David Milne who lives on the boundary of the golf course would certainly agree with that assessment.  He claims the tycoon and his organization have bullied and harassed him for refusing to sell his home — a former coastguard station — which Trump described as an ugly blot on the landscape.  Milne alleges that Trump’s company planted a row of spruce trees along the front of his house just  in order to spoil his view.

Local resident David Milne in front of his home which Trump felt spoiled the view from his golf course.

Not all the local residents are ticked off with the golf course, however. 

“I don’t mind it at all,” said Caroline Taylor who lives with her husband also near the boundary. “It’s a beautiful golf course. And  it’s brought jobs into the area. With the oil industry in decline we should be welcoming people bringing jobs into the area.” she said.  
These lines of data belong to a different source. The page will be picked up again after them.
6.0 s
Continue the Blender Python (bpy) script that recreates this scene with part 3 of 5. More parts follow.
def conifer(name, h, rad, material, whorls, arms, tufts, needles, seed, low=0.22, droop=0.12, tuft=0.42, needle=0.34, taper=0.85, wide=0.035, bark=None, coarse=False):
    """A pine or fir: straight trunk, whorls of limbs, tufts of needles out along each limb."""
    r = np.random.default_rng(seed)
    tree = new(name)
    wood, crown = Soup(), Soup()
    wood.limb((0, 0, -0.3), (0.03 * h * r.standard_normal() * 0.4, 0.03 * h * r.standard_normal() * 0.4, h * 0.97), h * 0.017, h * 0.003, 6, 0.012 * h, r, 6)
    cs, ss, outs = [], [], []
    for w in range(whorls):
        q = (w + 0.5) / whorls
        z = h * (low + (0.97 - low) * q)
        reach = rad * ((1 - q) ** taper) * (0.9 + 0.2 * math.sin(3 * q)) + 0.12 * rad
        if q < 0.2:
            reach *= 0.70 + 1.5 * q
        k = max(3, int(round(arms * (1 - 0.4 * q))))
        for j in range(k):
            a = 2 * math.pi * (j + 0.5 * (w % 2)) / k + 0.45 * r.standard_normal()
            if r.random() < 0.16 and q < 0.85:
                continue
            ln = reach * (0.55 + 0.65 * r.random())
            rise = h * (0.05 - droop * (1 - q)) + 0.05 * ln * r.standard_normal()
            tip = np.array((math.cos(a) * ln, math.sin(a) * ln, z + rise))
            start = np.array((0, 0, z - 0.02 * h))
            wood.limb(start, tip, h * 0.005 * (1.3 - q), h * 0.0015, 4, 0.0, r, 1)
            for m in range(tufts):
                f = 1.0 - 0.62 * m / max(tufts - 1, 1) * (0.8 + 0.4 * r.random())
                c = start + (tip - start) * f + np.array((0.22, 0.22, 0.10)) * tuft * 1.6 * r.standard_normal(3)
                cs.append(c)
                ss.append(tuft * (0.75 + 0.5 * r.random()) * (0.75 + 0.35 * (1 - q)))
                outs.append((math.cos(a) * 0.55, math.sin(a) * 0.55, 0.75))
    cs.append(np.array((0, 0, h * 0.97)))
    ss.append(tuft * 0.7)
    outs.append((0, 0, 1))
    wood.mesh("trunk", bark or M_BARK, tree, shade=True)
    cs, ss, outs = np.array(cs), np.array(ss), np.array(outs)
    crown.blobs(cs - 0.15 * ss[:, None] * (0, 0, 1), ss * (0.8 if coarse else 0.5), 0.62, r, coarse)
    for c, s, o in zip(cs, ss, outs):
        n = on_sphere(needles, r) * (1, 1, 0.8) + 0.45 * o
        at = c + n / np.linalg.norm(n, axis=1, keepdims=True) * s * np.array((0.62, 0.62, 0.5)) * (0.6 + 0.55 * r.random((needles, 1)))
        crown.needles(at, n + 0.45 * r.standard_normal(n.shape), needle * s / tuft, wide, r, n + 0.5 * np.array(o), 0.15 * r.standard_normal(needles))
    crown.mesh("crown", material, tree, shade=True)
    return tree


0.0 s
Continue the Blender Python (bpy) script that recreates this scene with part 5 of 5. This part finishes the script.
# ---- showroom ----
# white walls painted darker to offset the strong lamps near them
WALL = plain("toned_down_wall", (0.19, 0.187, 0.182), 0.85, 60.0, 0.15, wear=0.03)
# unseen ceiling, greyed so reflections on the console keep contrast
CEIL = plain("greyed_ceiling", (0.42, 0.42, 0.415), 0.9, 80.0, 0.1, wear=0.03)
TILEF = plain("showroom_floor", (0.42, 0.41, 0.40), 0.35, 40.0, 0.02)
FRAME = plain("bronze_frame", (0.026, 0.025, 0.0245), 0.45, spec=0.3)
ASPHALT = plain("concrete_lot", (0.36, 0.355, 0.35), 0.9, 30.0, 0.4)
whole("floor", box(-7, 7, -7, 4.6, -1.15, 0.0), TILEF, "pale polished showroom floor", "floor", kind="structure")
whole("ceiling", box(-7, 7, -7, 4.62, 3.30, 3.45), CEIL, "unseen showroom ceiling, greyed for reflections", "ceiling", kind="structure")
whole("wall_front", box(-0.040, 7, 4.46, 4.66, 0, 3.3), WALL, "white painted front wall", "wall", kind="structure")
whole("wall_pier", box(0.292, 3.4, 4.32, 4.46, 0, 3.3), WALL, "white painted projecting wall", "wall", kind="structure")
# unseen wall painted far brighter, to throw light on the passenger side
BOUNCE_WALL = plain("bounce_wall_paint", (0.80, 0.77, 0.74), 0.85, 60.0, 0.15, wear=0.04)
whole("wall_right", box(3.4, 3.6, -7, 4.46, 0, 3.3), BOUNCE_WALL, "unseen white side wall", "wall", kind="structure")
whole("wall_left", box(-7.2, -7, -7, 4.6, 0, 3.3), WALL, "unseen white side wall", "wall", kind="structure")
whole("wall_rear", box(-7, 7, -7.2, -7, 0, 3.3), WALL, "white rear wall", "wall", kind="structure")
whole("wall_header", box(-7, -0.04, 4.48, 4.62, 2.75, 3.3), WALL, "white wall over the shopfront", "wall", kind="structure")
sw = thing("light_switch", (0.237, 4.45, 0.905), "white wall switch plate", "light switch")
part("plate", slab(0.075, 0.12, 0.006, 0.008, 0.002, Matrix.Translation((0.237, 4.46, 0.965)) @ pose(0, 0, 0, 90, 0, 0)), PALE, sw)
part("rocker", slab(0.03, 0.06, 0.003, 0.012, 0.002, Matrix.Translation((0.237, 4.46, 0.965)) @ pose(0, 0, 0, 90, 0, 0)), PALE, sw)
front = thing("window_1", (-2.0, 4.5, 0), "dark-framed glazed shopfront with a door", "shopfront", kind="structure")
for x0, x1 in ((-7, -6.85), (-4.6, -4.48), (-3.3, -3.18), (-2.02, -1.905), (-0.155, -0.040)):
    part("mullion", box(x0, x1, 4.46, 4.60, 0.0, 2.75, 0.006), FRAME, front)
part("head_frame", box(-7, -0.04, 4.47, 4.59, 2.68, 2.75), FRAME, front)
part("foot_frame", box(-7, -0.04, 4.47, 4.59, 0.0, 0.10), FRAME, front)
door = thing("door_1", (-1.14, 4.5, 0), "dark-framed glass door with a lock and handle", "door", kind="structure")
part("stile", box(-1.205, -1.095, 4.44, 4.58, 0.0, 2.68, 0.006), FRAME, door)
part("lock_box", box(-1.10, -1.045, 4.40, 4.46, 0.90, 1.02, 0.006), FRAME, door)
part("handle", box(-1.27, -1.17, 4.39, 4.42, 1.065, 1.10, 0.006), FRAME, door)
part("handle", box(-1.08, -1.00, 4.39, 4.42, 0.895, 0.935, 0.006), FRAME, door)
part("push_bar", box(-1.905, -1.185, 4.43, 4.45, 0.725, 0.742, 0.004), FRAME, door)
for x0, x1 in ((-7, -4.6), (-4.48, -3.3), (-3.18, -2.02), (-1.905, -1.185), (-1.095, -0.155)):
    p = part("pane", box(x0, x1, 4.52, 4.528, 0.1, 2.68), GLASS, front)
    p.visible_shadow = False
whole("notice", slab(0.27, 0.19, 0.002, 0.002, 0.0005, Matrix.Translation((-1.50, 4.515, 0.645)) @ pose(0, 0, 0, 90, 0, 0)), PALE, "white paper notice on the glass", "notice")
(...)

It was on economic grounds that the Scottish government championed the project. Trump promised a bonanza: a $1.5 billion investment, 6,000 jobs in the construction phase and more than 1,200 permanent posts.  But his critics complain that less than $150 million has been invested and fewer than a hundred people are employed at the course.  
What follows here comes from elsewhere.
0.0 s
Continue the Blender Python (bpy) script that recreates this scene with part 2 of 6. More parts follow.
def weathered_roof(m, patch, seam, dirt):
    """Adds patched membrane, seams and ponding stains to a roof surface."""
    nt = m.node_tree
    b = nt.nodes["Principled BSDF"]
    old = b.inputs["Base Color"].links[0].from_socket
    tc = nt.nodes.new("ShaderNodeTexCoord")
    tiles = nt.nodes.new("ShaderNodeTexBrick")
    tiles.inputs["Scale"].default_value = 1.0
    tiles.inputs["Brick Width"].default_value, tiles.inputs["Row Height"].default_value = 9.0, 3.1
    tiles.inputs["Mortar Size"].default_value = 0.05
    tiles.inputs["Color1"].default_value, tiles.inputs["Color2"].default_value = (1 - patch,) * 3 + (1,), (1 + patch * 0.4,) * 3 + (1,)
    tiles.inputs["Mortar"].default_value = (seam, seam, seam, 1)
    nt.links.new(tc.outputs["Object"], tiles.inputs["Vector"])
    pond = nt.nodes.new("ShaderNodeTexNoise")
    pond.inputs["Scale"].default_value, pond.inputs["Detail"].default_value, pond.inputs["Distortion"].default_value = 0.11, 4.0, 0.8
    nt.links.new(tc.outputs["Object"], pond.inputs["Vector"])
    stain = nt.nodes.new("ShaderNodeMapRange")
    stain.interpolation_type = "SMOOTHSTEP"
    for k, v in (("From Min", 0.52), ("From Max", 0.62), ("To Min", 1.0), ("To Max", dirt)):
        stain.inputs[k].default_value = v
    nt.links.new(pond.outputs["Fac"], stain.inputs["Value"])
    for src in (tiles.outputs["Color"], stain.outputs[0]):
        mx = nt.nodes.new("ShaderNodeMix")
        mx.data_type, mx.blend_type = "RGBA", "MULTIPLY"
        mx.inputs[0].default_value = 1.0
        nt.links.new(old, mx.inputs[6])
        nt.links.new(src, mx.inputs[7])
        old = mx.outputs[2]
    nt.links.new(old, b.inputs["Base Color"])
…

Sarah Malone — Trump’s Vice President  in charge of the resort — dismissed that complaint as premature.

“We’re only part way through this investment. It’s just the beginning of the story. This is a marathon not a sprint,” she said, also insisting that her company’s relations with most of the neighbors were “very good” and blaming a “few entrenched individuals” for the complaints Malone claimed that most locals, most Scots,welcomed the resort as a boon.

The entrance to the golf course. 

“The North East economy is being seriously challenged with the downturn in oil and gas,” she said. “We need to back tourism and Mr. Trump has put his money where his mouth is.”

His mouth has caused him problems, though. After his comments about Muslims, the Scottish government stripped him of his role as unofficial ambassador for Scottish business, and he’s had an honorary degree at an Aberdeen university revoked. Relations with the government in Edinburgh were further strained when Trump objected to plans to build an offshore wind farm near the new course and launched a legal bid to block it. His legal action failed late last year.

One consequence of all the sound and fury  over the resort on the Menie estate should no doubt be a source of satisfaction for Donald J. Trump:  it is now the best-known golf course in the world. As Aberdeen’s head of tourism wryly observed: “It’s certainly helped  to put golfing in this area on the map.”